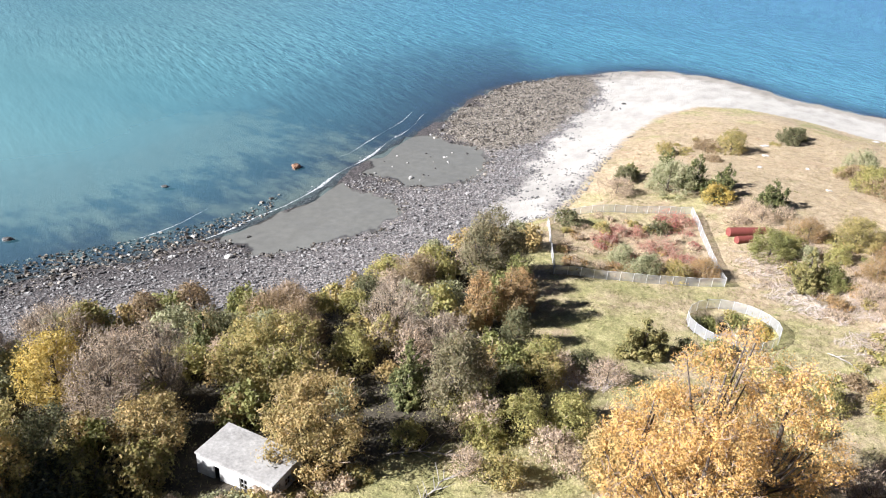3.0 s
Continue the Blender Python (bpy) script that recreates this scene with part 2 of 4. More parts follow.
    hgt = calc(nt, "ADD", calc(nt, "MULTIPLY", n3, 0.5), n2)
    hgt = calc(nt, "MULTIPLY", hgt, calc(nt, "SUBTRACT", 1.0, calc(nt, "MULTIPLY", gloss, 0.9)))
    relief(nt, b, hgt, 0.7, 0.5)
    return m


def water_material():
    m, nt, b, out = material("sea water")
    depth = field(nt, "depth")
    nt.nodes.remove(b)
    swell = noise_of(nt, 0.12, 3, 0.6, stretch=(0.22, 1.0, 1, -52))
    chop = noise_of(nt, 0.40, 3, 0.62, stretch=(0.26, 1.0, 1, -56))
    fine = noise_of(nt, 1.1, 2, 0.6, stretch=(0.4, 1.0, 1, -48))
    calm = field(nt, "calm")
    lively = calc(nt, "SUBTRACT", 1.0, calm)
    hgt = calc(nt, "ADD", calc(nt, "MULTIPLY", calc(nt, "MULTIPLY", swell, 0.7), calc(nt, "ADD", 0.35, calc(nt, "MULTIPLY", lively, 0.65))), calc(nt, "MULTIPLY", calc(nt, "ADD", calc(nt, "MULTIPLY", chop, 0.8), calc(nt, "MULTIPLY", fine, 0.18)), lively))
    bu = node(nt, "Bump", Strength=1.0, Distance=1.2)
    link(nt, hgt, bu.inputs["Height"])
    soft = node(nt, "Bump", Strength=1.0, Distance=0.55)
    link(nt, hgt, soft.inputs["Height"])
    tone = noise_of(nt, 0.010, 4, 0.6, stretch=(0.5, 1.0, 1, -30))
    open_sea = ramp(nt, tone, (0.32, (0.070, 0.192, 0.242)), (0.68, (0.086, 0.226, 0.280)))
    bay = ramp(nt, tone, (0.32, (0.088, 0.192, 0.206)), (0.68, (0.120, 0.232, 0.244)))
    col = mix(nt, field(nt, "turbid"), open_sea, bay)
    # bright and dark faces of the ripples, painted into the body colour
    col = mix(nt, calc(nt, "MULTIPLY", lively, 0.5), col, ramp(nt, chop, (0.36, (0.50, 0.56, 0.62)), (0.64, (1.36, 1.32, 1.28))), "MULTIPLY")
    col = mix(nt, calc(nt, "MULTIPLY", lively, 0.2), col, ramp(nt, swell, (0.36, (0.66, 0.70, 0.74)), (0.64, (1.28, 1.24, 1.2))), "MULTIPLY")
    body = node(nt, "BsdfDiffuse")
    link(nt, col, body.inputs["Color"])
    link(nt, bu.outputs["Normal"], body.inputs["Normal"])
    clear = node(nt, "BsdfTransparent")
    clear.inputs["Color"].default_value = (0.68, 0.84, 0.90, 1)
    murk = calc(nt, "SUBTRACT", 1.0, calc(nt, "POWER", 2.718, calc(nt, "MULTIPLY", depth, -0.6)), clamp=True)
    s1 = nt.nodes.new("ShaderNodeMixShader")
    link(nt, murk, s1.inputs[0]); link(nt, clear.outputs[0], s1.inputs[1]); link(nt, body.outputs[0], s1.inputs[2])
    fr = node(nt, "Fresnel", IOR=1.33)
    link(nt, soft.outputs["Normal"], fr.inputs["Normal"])
    gl = node(nt, "BsdfGlossy", Roughness=0.12, Color=(0.92, 0.97, 1.0, 1.0))
    link(nt, soft.outputs["Normal"], gl.inputs["Normal"])
    s2 = nt.nodes.new("ShaderNodeMixShader")
    link(nt, fr.outputs[0], s2.inputs[0]); link(nt, s1.outputs[0], s2.inputs[1]); link(nt, gl.outputs[0], s2.inputs[2])
    link(nt, s2.outputs[0], out.inputs["Surface"])
    return m


def mesh_wire_material():
    """Chain-link fabric seen from afar: open between the wires."""
    m, nt, b, out = material("chain link")
    b.inputs["Base Color"].default_value = (0.58, 0.58, 0.58, 1)
    b.inputs["Metallic"].default_value, b.inputs["Roughness"].default_value = 0.35, 0.5
    clear = node(nt, "BsdfTransparent")
    s = nt.nodes.new("ShaderNodeMixShader")
    link(nt, calc(nt, "ADD", 0.26, calc(nt, "MULTIPLY", noise_of(nt, 1.5, 4, 0.7), 0.28)), s.inputs[0])
    link(nt, clear.outputs[0], s.inputs[1]); link(nt, b.outputs[0], s.inputs[2])
    link(nt, s.outputs[0], out.inputs["Surface"])
    return m


M_GROUND, M_WATER, M_WIRE = ground_material(), water_material(), mesh_wire_material()
M_GALV = simple("galvanised steel", (0.42, 0.43, 0.44), (0.62, 0.62, 0.62), 3, 0.5, 0.3, 0.1, 0.005)
M_CONCRETE = simple("weathered concrete", (0.33, 0.32, 0.30), (0.48, 0.47, 0.445), 0.9, 0.9, 0, 0.4, 0.02)
M_ROOFING = simple("roof concrete", (0.19, 0.18, 0.165), (0.40, 0.385, 0.355), 0.35, 0.92, 0, 0.3, 0.02)
M_DARK = simple("dark interior", (0.012, 0.012, 0.012), (0.03, 0.028, 0.026), 2, 0.9)
M_FRAME = simple("grey painted wood", (0.30, 0.29, 0.27), (0.45, 0.44, 0.42), 4, 0.7)
M_RUST = simple("red oxide paint", (0.13, 0.030, 0.024), (0.22, 0.058, 0.044), 0.8, 0.65, 0, 0.25, 0.02)
M_BARK = simple("bark", (0.055, 0.042, 0.032), (0.13, 0.105, 0.085), 2.0, 0.95, 0, 0.6, 0.05)
M_TWIG = simple("grey twigs", (0.17, 0.135, 0.10), (0.37, 0.30, 0.225), 0.5, 0.9)
M_DRYTWIG = simple("dry brush twigs", (0.20, 0.14, 0.10), (0.42, 0.33, 0.25), 0.5, 0.9)
M_STICKS = simple("bleached sticks", (0.30, 0.24, 0.20), (0.56, 0.48, 0.42), 0.7, 0.9)
M_PALE = simple("pale concrete blocks", (0.42, 0.41, 0.39), (0.58, 0.56, 0.54), 2, 0.85)
M_WOOD = simple("bleached driftwood", (0.22, 0.195, 0.165), (0.38, 0.35, 0.31), 1.5, 0.9)
M_DARKROCK = simple("dark wet rock", (0.03, 0.027, 0.025), (0.085, 0.078, 0.07), 1.5, 0.55, 0, 0.6, 0.08)
M_PALEROCK = simple("pale rock", (0.24, 0.23, 0.21), (0.45, 0.43, 0.40), 1.5, 0.85, 0, 0.5, 0.06)
M_BROWNROCK = simple("brown boulder", (0.10, 0.05, 0.03), (0.30, 0.17, 0.10), 0.7, 0.7, 0, 0.6, 0.08)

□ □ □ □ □

:: Your objective ::
Print the complete listing exactly, apart from any pictures.

:: Solution to this problem ::
3.0 s
Continue the Blender Python (bpy) script that recreates this scene with part 2 of 4. More parts follow.
    hgt = calc(nt, "ADD", calc(nt, "MULTIPLY", n3, 0.5), n2)
    hgt = calc(nt, "MULTIPLY", hgt, calc(nt, "SUBTRACT", 1.0, calc(nt, "MULTIPLY", gloss, 0.9)))
    relief(nt, b, hgt, 0.7, 0.5)
    return m


def water_material():
    m, nt, b, out = material("sea water")
    depth = field(nt, "depth")
    nt.nodes.remove(b)
    swell = noise_of(nt, 0.12, 3, 0.6, stretch=(0.22, 1.0, 1, -52))
    chop = noise_of(nt, 0.40, 3, 0.62, stretch=(0.26, 1.0, 1, -56))
    fine = noise_of(nt, 1.1, 2, 0.6, stretch=(0.4, 1.0, 1, -48))
    calm = field(nt, "calm")
    lively = calc(nt, "SUBTRACT", 1.0, calm)
    hgt = calc(nt, "ADD", calc(nt, "MULTIPLY", calc(nt, "MULTIPLY", swell, 0.7), calc(nt, "ADD", 0.35, calc(nt, "MULTIPLY", lively, 0.65))), calc(nt, "MULTIPLY", calc(nt, "ADD", calc(nt, "MULTIPLY", chop, 0.8), calc(nt, "MULTIPLY", fine, 0.18)), lively))
    bu = node(nt, "Bump", Strength=1.0, Distance=1.2)
    link(nt, hgt, bu.inputs["Height"])
    soft = node(nt, "Bump", Strength=1.0, Distance=0.55)
    link(nt, hgt, soft.inputs["Height"])
    tone = noise_of(nt, 0.010, 4, 0.6, stretch=(0.5, 1.0, 1, -30))
    open_sea = ramp(nt, tone, (0.32, (0.070, 0.192, 0.242)), (0.68, (0.086, 0.226, 0.280)))
    bay = ramp(nt, tone, (0.32, (0.088, 0.192, 0.206)), (0.68, (0.120, 0.232, 0.244)))
    col = mix(nt, field(nt, "turbid"), open_sea, bay)
    # bright and dark faces of the ripples, painted into the body colour
    col = mix(nt, calc(nt, "MULTIPLY", lively, 0.5), col, ramp(nt, chop, (0.36, (0.50, 0.56, 0.62)), (0.64, (1.36, 1.32, 1.28))), "MULTIPLY")
    col = mix(nt, calc(nt, "MULTIPLY", lively, 0.2), col, ramp(nt, swell, (0.36, (0.66, 0.70, 0.74)), (0.64, (1.28, 1.24, 1.2))), "MULTIPLY")
    body = node(nt, "BsdfDiffuse")
    link(nt, col, body.inputs["Color"])
    link(nt, bu.outputs["Normal"], body.inputs["Normal"])
    clear = node(nt, "BsdfTransparent")
    clear.inputs["Color"].default_value = (0.68, 0.84, 0.90, 1)
    murk = calc(nt, "SUBTRACT", 1.0, calc(nt, "POWER", 2.718, calc(nt, "MULTIPLY", depth, -0.6)), clamp=True)
    s1 = nt.nodes.new("ShaderNodeMixShader")
    link(nt, murk, s1.inputs[0]); link(nt, clear.outputs[0], s1.inputs[1]); link(nt, body.outputs[0], s1.inputs[2])
    fr = node(nt, "Fresnel", IOR=1.33)
    link(nt, soft.outputs["Normal"], fr.inputs["Normal"])
    gl = node(nt, "BsdfGlossy", Roughness=0.12, Color=(0.92, 0.97, 1.0, 1.0))
    link(nt, soft.outputs["Normal"], gl.inputs["Normal"])
    s2 = nt.nodes.new("ShaderNodeMixShader")
    link(nt, fr.outputs[0], s2.inputs[0]); link(nt, s1.outputs[0], s2.inputs[1]); link(nt, gl.outputs[0], s2.inputs[2])
    link(nt, s2.outputs[0], out.inputs["Surface"])
    return m


def mesh_wire_material():
    """Chain-link fabric seen from afar: open between the wires."""
    m, nt, b, out = material("chain link")
    b.inputs["Base Color"].default_value = (0.58, 0.58, 0.58, 1)
    b.inputs["Metallic"].default_value, b.inputs["Roughness"].default_value = 0.35, 0.5
    clear = node(nt, "BsdfTransparent")
    s = nt.nodes.new("ShaderNodeMixShader")
    link(nt, calc(nt, "ADD", 0.26, calc(nt, "MULTIPLY", noise_of(nt, 1.5, 4, 0.7), 0.28)), s.inputs[0])
    link(nt, clear.outputs[0], s.inputs[1]); link(nt, b.outputs[0], s.inputs[2])
    link(nt, s.outputs[0], out.inputs["Surface"])
    return m


M_GROUND, M_WATER, M_WIRE = ground_material(), water_material(), mesh_wire_material()
M_GALV = simple("galvanised steel", (0.42, 0.43, 0.44), (0.62, 0.62, 0.62), 3, 0.5, 0.3, 0.1, 0.005)
M_CONCRETE = simple("weathered concrete", (0.33, 0.32, 0.30), (0.48, 0.47, 0.445), 0.9, 0.9, 0, 0.4, 0.02)
M_ROOFING = simple("roof concrete", (0.19, 0.18, 0.165), (0.40, 0.385, 0.355), 0.35, 0.92, 0, 0.3, 0.02)
M_DARK = simple("dark interior", (0.012, 0.012, 0.012), (0.03, 0.028, 0.026), 2, 0.9)
M_FRAME = simple("grey painted wood", (0.30, 0.29, 0.27), (0.45, 0.44, 0.42), 4, 0.7)
M_RUST = simple("red oxide paint", (0.13, 0.030, 0.024), (0.22, 0.058, 0.044), 0.8, 0.65, 0, 0.25, 0.02)
M_BARK = simple("bark", (0.055, 0.042, 0.032), (0.13, 0.105, 0.085), 2.0, 0.95, 0, 0.6, 0.05)
M_TWIG = simple("grey twigs", (0.17, 0.135, 0.10), (0.37, 0.30, 0.225), 0.5, 0.9)
M_DRYTWIG = simple("dry brush twigs", (0.20, 0.14, 0.10), (0.42, 0.33, 0.25), 0.5, 0.9)
M_STICKS = simple("bleached sticks", (0.30, 0.24, 0.20), (0.56, 0.48, 0.42), 0.7, 0.9)
M_PALE = simple("pale concrete blocks", (0.42, 0.41, 0.39), (0.58, 0.56, 0.54), 2, 0.85)
M_WOOD = simple("bleached driftwood", (0.22, 0.195, 0.165), (0.38, 0.35, 0.31), 1.5, 0.9)
M_DARKROCK = simple("dark wet rock", (0.03, 0.027, 0.025), (0.085, 0.078, 0.07), 1.5, 0.55, 0, 0.6, 0.08)
M_PALEROCK = simple("pale rock", (0.24, 0.23, 0.21), (0.45, 0.43, 0.40), 1.5, 0.85, 0, 0.5, 0.06)
M_BROWNROCK = simple("brown boulder", (0.10, 0.05, 0.03), (0.30, 0.17, 0.10), 0.7, 0.7, 0, 0.6, 0.08)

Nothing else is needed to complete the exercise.